As I talk to Stelmanis, she is getting ready to leave on a tour that will last through 2012. She is touring with a six piece band with her, the three core members of Austra, plus keyboardist/saxophone player Ryan Wonsiak and two back-up singers, Romi and Sari Lightman.

Yet no matter who comes on tour with Stelmanis, or who she records with, the focus will likely remain on her voice, which has a shattering clarity and strength. It does not, at least currently, sound like a classical voice, however. Stelmanis says that figuring out what to use and what to discard from her many years of training has been a continuing conundrum. “When I was in Galaxy particularly, it took me a few years to find a voice that felt comfortable, that was different from my classical voice,” she says. “I was intensely trained, so it was hard for me to sing rock music, to switch over. And I was still singing opera at the time, so it was a really difficult transition.”

Over time, she has found a balance, maintaining an unusual strength and purity, while stripping away opera’s acrobatic flourishes.
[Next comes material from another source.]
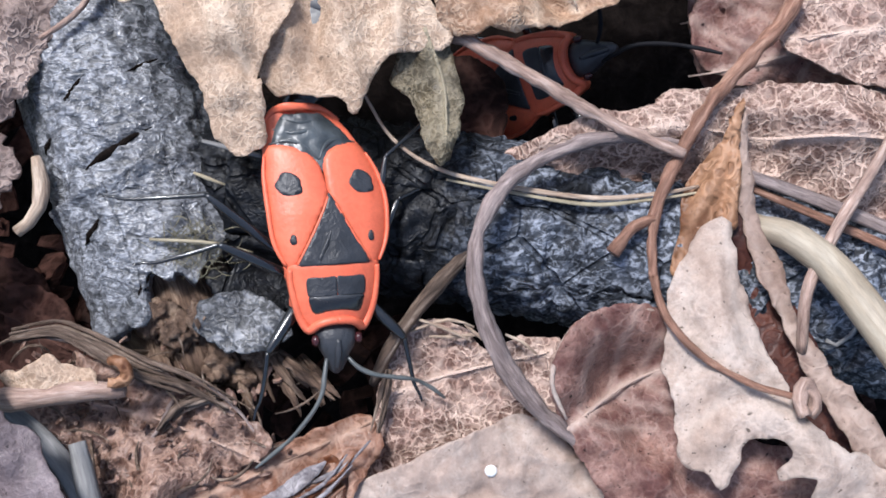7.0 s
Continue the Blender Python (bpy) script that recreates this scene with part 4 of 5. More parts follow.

Today, she says that writing vocal parts is the easiest and most natural element in her songwriting. Yet for some listeners, Stelmanis’ voice is still too much for easy grasp.
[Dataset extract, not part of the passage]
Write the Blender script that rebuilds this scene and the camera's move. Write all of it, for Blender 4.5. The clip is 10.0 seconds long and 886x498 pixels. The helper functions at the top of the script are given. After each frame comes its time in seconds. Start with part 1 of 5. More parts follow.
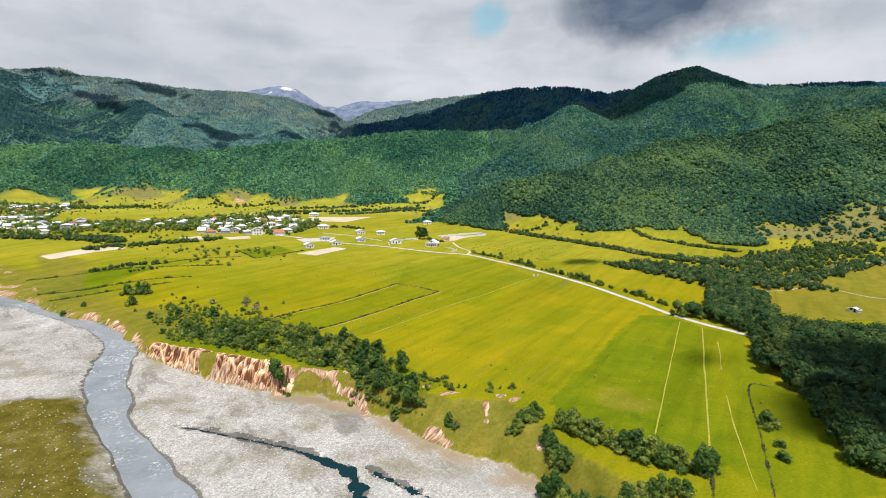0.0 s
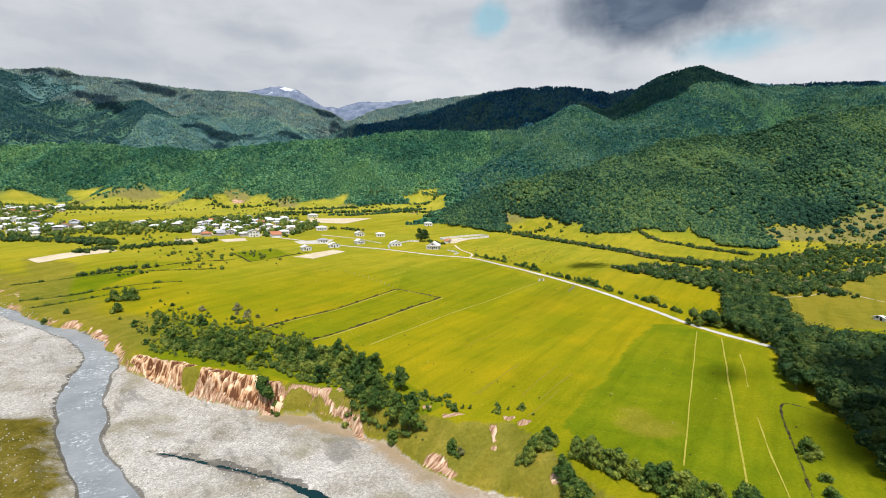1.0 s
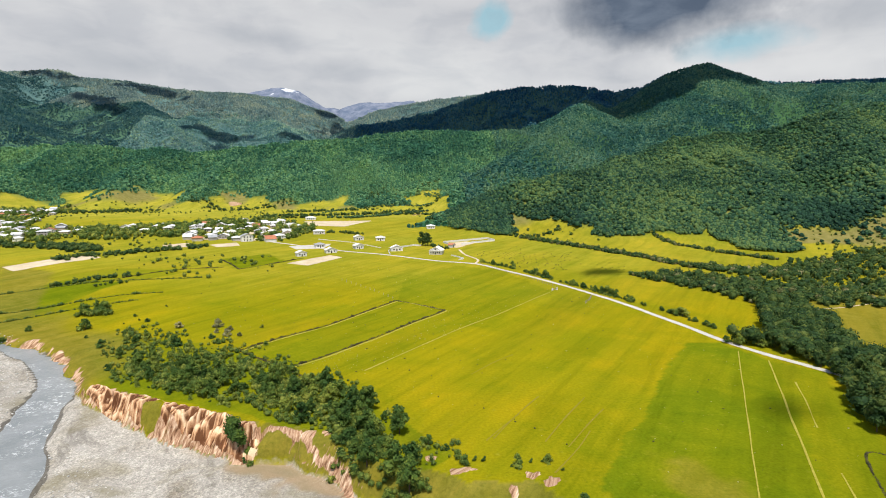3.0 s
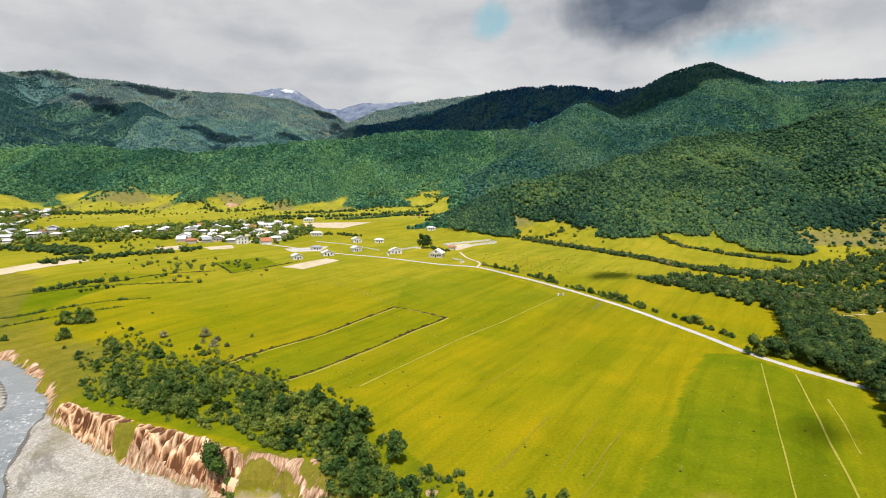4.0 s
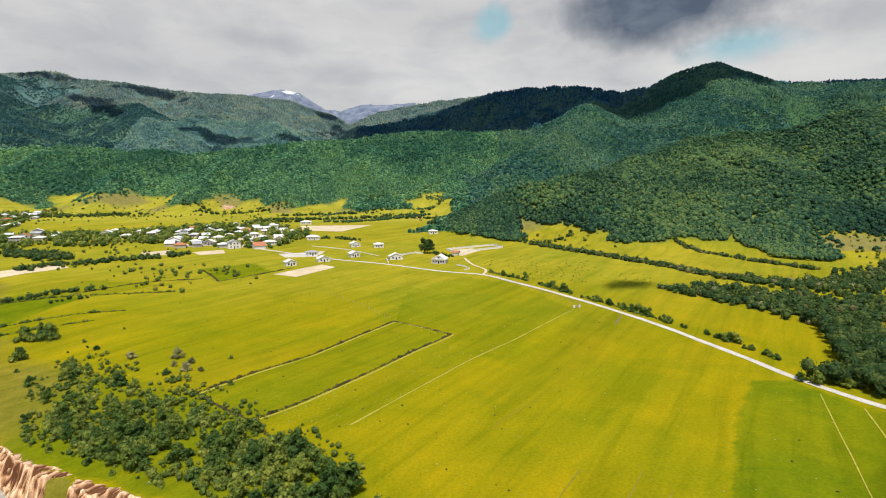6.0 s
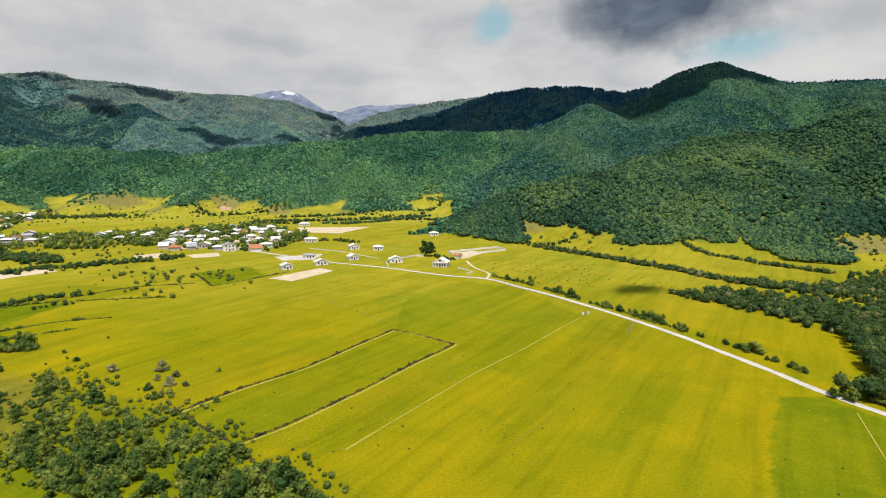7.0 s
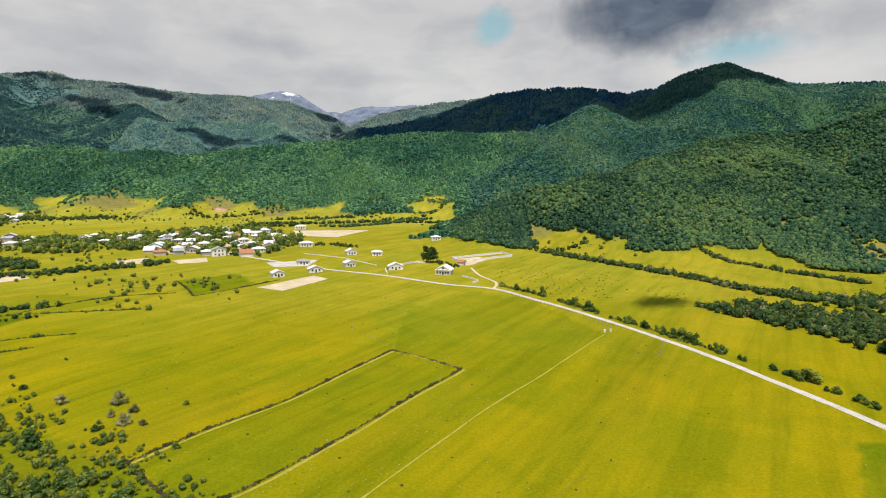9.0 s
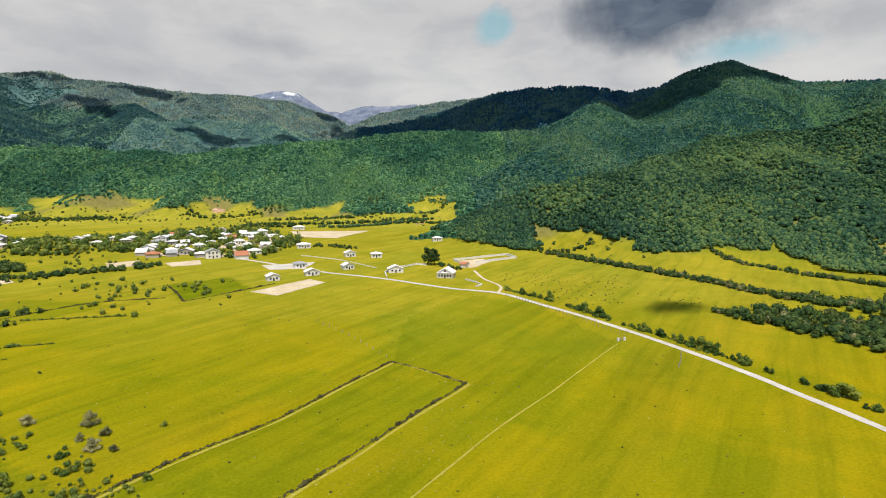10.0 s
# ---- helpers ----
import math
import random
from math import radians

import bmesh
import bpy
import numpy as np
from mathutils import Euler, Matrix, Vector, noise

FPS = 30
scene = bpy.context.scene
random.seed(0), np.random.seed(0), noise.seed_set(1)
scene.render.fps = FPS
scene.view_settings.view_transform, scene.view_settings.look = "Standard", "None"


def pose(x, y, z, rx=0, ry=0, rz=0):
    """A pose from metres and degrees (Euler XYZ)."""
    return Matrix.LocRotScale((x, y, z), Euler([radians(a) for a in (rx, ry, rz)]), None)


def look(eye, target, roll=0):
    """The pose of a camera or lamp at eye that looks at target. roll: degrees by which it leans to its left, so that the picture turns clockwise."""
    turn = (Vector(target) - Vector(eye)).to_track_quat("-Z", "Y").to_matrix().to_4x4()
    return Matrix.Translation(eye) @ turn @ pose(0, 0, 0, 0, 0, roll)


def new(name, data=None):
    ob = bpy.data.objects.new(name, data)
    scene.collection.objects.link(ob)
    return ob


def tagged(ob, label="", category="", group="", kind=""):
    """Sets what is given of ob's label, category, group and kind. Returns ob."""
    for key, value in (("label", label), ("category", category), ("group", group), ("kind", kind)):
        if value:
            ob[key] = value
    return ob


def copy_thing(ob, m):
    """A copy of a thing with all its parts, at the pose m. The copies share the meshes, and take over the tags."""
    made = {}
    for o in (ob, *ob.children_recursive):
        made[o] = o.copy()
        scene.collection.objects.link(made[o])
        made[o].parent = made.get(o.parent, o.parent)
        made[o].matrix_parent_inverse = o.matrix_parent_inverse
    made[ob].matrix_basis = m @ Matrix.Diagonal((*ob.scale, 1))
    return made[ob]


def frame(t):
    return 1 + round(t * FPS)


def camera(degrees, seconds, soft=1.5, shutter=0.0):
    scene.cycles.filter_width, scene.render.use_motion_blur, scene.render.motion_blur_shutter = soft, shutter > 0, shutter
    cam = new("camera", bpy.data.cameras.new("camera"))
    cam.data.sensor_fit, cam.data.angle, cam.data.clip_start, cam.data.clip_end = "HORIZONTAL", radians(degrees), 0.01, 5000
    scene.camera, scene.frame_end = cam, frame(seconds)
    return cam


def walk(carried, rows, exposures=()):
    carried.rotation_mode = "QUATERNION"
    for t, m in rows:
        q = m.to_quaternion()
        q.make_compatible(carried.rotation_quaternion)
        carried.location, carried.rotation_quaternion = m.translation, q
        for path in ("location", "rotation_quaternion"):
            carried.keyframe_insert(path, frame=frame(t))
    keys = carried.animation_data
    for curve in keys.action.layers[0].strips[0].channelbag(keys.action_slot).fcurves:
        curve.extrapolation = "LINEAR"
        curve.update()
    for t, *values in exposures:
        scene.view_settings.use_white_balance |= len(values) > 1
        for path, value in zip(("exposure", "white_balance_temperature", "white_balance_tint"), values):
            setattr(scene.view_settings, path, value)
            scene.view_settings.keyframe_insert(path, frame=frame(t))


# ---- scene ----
cam = camera(77.5, 10.0, soft=1.0)
PATH = [
    (0, (1.376, -1.228, 64.926), (1.432, 0.756, 64.683), 0.32),
    (0.5, (1.346, 6.503, 64.965), (1.4, 8.488, 64.724), 0.32),
    (1, (1.286, 14.207, 65.009), (1.339, 16.191, 64.768), 0.32),
    (1.5, (1.205, 21.79, 65.032), (1.253, 23.775, 64.791), 0.32),
    (2, (1.172, 29.264, 65.012), (1.219, 31.249, 64.773), 0.22),
    (2.5, (1.123, 36.691, 64.962), (1.168, 38.676, 64.723), 0.12),
    (4, (0.955, 58.821, 64.62), (0.999, 60.807, 64.385), 0.02),
    (4.5, (0.883, 66.029, 64.503), (0.926, 68.015, 64.268), 0.02),
    (5, (0.749, 73.182, 64.357), (0.791, 75.168, 64.123), 0.02),
    (5.5, (0.526, 80.255, 64.272), (0.565, 82.241, 64.041), 0.02),
    (7, (-0.568, 100.873, 64.108), (-0.53, 102.86, 63.883), 0.02),
    (7.5, (-1.054, 108.001, 64.089), (-1.015, 109.988, 63.866), 0.02),
    (8, (-1.456, 115.188, 64.06), (-1.416, 117.176, 63.84), 0.12),
    (8.5, (-1.791, 122.47, 64.006), (-1.753, 124.457, 63.786), 0.12),
    (9, (-2.107, 129.922, 63.94), (-2.07, 131.91, 63.722), 0.22),
    (9.5, (-2.357, 137.485, 63.865), (-2.321, 139.472, 63.647), 0.22),
    (10, (-2.55, 145.063, 63.802), (-2.516, 147.051, 63.583), 0.12),
]
EXPOSURES = [(0.0, 0.33, 6200, 10), (2.5, 0.32, 6400, 10), (5.0, 0.27, 6600, 10), (10.0, 0.20, 6650, 10)]
walk(cam, [(t, look(eye, target, roll)) for t, eye, target, roll in PATH], EXPOSURES)

# ---- light and sky ----
SUN_AZ, SUN_EL = 180.0, 64.0  # compass degrees, +y is north


def sun_way():
    a, e = radians(SUN_AZ), radians(SUN_EL)
    return Vector((math.sin(a) * math.cos(e), math.cos(a) * math.cos(e), math.sin(e)))


sun = new("sun", bpy.data.lights.new("sun", "SUN"))
sun.data.energy, sun.data.angle, sun.data.color = 4.8, radians(0.53), (1.0, 0.93, 0.80)
sun.matrix_world = look(tuple(sun_way() * 3000), (0, 0, 0))


def ramp(nt, src, stops):
    r = nt.nodes.new("ShaderNodeValToRGB")
    while len(r.color_ramp.elements) < len(stops):
        r.color_ramp.elements.new(0.5)
    for e, (p, c) in zip(r.color_ramp.elements, stops):
        e.position, e.color = p, (*c, 1) if len(c) == 3 else c
    nt.links.new(src, r.inputs[0])
    return r.outputs[0]


def mth(nt, op, a, b=None, clamp=False):
    m = nt.nodes.new("ShaderNodeMath")
    m.operation, m.use_clamp = op, clamp
    for i, v in enumerate((a, b)):
        if v is None:
            continue
        if isinstance(v, (int, float)):
            m.inputs[i].default_value = v
        else:
            nt.links.new(v, m.inputs[i])
    return m.outputs[0]


def mixc(nt, fac, a, b, how="MIX"):
    m = nt.nodes.new("ShaderNodeMix")
    m.data_type, m.blend_type = "RGBA", how
    for i, v in ((0, fac), (6, a), (7, b)):
        if isinstance(v, (int, float)):
            m.inputs[i].default_value = v
        elif isinstance(v, tuple):
            m.inputs[i].default_value = (*v, 1)
        else:
            nt.links.new(v, m.inputs[i])
    return m.outputs[2]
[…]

“A lot of people just aren’t used to my kind of voice,” Stelmanis says, though she points out that the success of artists like Karin Dreijer Andersson of the Knife and Zola Jesus has made her style of singing somewhat more palatable.

“Still, a little bit of an acquired taste for some people. It’s too much big voice all the time. I used to hear this a lot more in the past, like a few years ago, but I think right now in music there’s a lot more big-voiced female artists that are at the forefront right now. People are more used to hearing that now.”